### YOUR INSTRUCTIONS
Reproduce the material word for word; the images stay out.

### DATA

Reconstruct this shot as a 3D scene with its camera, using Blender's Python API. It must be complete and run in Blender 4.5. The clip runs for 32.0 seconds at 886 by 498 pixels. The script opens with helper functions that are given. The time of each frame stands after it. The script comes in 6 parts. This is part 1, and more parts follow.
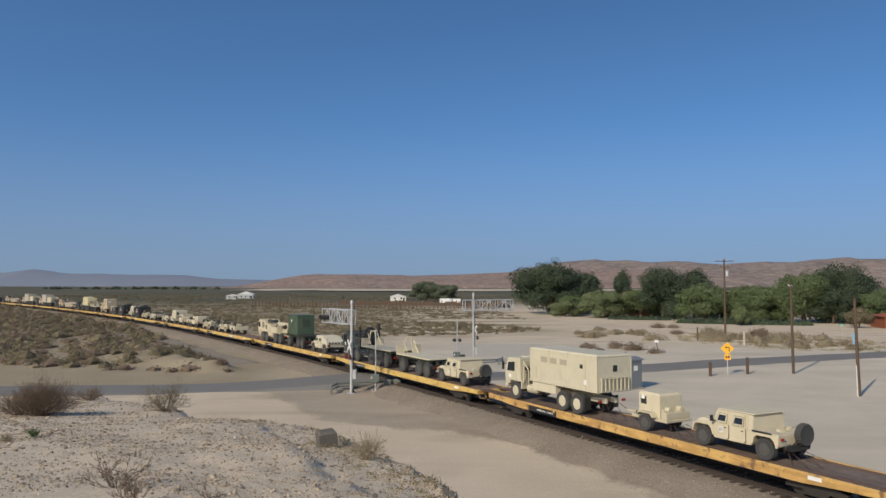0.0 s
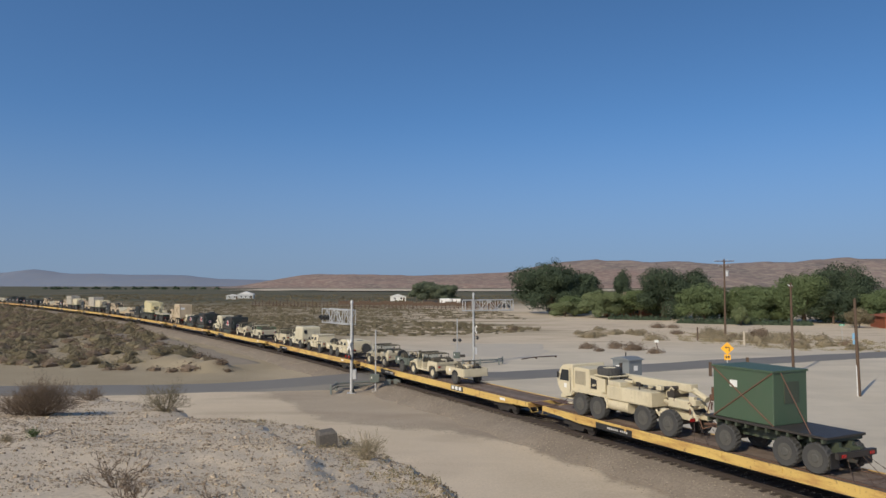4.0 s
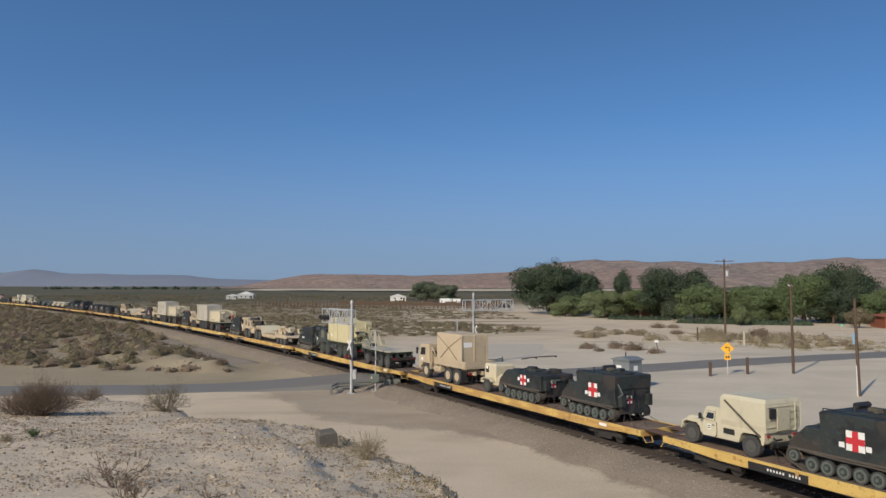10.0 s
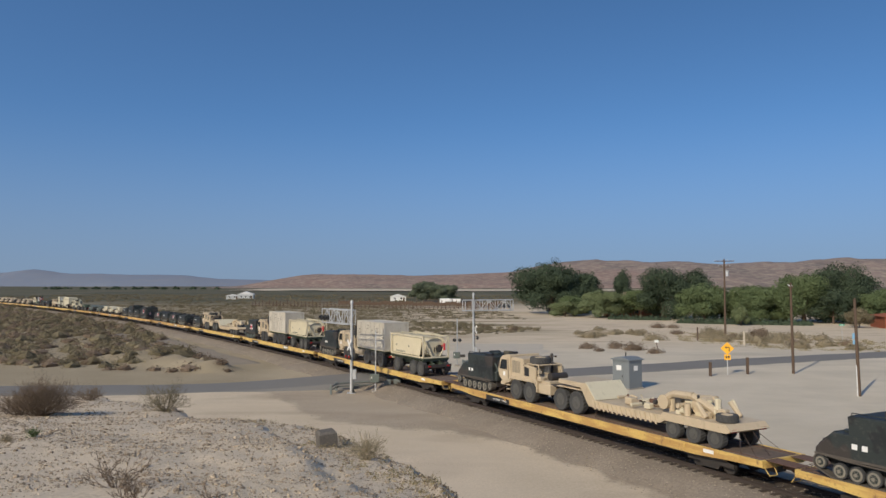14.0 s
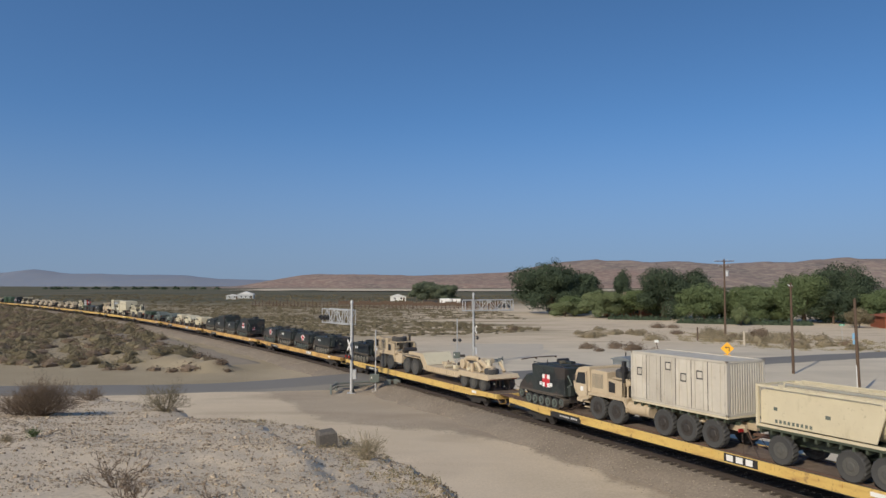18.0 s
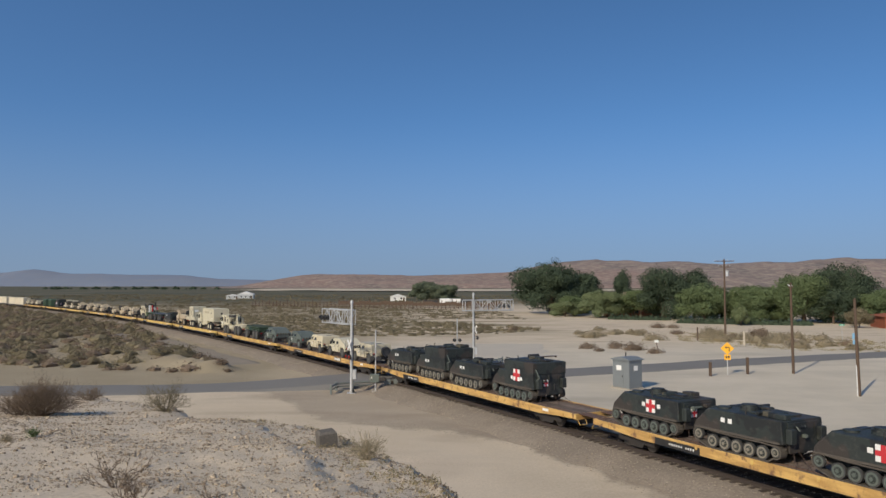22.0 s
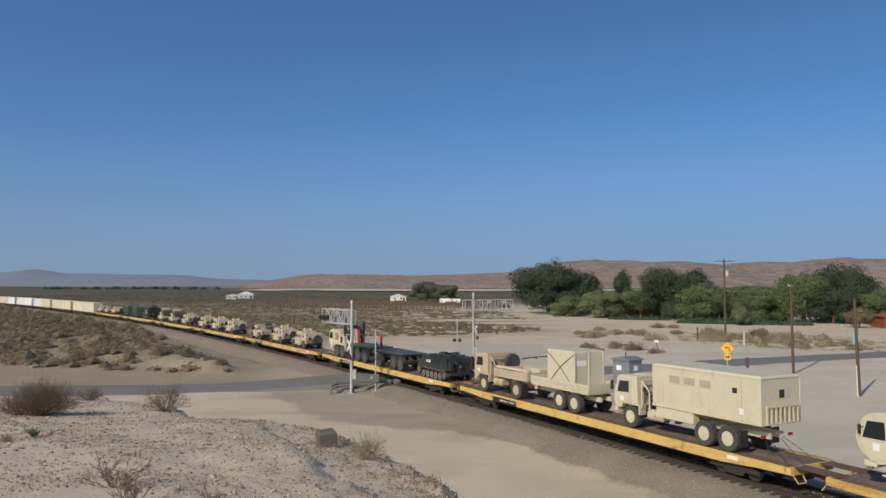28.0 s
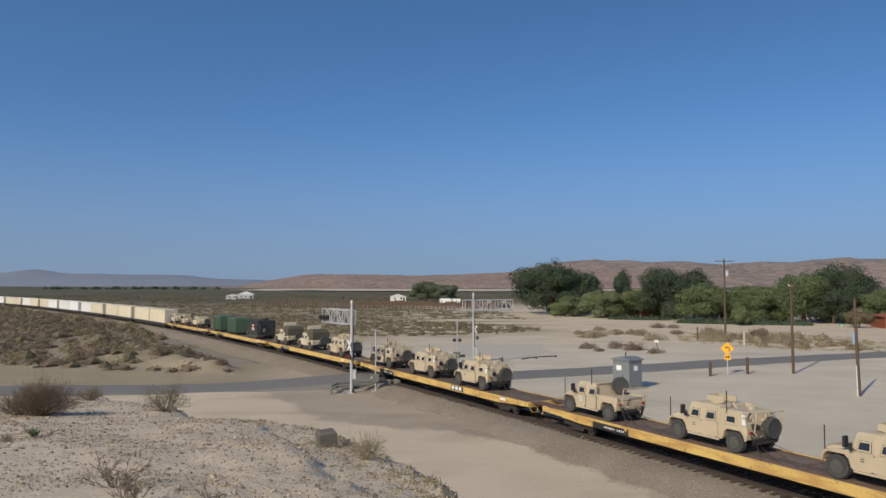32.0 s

### TASK ANSWER
Reconstruct this shot as a 3D scene with its camera, using Blender's Python API. It must be complete and run in Blender 4.5. The clip runs for 32.0 seconds at 886 by 498 pixels. The script opens with helper functions that are given. The time of each frame stands after it. The script comes in 6 parts. This is part 1, and more parts follow.
0.0 s
4.0 s
10.0 s
14.0 s
18.0 s
22.0 s
28.0 s
32.0 s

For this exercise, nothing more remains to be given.